-------- GIVEN DATA --------

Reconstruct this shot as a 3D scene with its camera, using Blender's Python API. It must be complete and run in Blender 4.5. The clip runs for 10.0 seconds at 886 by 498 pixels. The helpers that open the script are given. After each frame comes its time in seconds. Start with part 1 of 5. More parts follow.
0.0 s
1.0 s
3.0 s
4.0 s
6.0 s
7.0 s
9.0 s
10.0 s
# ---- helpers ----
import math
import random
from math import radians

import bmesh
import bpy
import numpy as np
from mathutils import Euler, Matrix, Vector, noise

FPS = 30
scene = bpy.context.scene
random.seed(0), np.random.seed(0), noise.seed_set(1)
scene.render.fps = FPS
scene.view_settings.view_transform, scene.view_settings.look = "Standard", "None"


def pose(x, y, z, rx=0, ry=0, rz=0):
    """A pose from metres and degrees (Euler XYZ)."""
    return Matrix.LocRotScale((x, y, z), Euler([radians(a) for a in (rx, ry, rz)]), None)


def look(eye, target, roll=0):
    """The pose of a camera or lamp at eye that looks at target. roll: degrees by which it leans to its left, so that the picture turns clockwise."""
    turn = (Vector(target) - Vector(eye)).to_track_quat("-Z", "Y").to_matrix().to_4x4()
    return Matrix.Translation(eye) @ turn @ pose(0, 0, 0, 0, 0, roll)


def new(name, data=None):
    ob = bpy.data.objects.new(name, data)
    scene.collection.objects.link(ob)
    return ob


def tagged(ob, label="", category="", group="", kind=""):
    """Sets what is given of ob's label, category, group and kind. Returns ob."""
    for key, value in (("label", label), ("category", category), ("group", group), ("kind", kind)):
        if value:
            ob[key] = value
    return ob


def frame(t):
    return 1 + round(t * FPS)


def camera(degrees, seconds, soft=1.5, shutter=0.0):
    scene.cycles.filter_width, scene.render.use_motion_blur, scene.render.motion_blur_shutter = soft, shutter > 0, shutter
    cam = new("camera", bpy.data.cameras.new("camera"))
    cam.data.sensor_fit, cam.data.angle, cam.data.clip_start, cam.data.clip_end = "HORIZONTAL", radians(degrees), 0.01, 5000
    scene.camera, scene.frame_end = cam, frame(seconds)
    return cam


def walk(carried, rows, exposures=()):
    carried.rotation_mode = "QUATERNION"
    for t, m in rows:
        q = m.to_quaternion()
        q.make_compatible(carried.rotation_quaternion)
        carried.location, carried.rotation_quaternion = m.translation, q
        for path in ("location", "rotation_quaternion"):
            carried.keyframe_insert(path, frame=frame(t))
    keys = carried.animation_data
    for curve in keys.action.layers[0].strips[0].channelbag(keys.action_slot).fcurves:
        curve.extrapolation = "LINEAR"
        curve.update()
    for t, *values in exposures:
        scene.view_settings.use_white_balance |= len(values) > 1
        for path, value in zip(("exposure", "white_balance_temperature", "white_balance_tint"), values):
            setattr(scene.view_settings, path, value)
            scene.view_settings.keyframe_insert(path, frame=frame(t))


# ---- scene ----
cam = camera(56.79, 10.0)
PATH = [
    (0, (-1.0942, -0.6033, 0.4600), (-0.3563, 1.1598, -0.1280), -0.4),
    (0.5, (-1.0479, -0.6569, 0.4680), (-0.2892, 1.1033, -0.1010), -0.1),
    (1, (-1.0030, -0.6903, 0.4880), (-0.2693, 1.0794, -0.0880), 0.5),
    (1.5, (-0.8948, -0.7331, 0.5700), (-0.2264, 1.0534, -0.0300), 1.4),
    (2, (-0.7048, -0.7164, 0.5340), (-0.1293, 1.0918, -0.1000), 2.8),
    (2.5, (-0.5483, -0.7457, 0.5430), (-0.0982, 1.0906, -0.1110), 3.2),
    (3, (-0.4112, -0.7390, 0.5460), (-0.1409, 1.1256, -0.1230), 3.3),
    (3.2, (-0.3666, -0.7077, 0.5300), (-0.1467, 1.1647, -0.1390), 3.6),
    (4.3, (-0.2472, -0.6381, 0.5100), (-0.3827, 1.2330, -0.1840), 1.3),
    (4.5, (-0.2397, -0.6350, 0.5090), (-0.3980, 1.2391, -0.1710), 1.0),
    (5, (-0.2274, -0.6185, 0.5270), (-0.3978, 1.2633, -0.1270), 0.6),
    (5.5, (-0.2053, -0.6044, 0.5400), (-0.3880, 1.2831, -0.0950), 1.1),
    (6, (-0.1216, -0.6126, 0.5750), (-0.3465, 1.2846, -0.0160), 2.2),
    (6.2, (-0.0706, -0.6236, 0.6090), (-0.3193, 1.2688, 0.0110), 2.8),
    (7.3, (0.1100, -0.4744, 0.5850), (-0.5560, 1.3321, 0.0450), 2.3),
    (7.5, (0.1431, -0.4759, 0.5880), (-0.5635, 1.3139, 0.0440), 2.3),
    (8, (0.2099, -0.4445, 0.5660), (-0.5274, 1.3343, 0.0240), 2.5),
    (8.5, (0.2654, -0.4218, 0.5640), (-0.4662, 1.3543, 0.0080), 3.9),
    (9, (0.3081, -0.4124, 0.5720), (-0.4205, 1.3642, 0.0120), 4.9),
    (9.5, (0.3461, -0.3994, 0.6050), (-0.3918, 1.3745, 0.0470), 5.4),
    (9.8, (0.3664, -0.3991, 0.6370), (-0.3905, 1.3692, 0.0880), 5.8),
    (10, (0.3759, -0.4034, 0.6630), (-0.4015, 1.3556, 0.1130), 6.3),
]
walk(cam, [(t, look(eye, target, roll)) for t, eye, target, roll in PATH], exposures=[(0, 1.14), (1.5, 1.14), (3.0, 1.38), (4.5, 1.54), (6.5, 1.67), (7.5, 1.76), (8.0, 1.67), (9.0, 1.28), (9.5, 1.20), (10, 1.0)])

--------

Exactly repeat the lines running from the top of the listing to the line bearing "import bmesh", both of those lines included, and only them.

Reconstruct this shot as a 3D scene with its camera, using Blender's Python API. It must be complete and run in Blender 4.5. The clip runs for 10.0 seconds at 886 by 498 pixels. The helpers that open the script are given. After each frame comes its time in seconds. Start with part 1 of 5. More parts follow.
0.0 s
1.0 s
3.0 s
4.0 s
6.0 s
7.0 s
9.0 s
10.0 s
# ---- helpers ----
import math
import random
from math import radians

import bmesh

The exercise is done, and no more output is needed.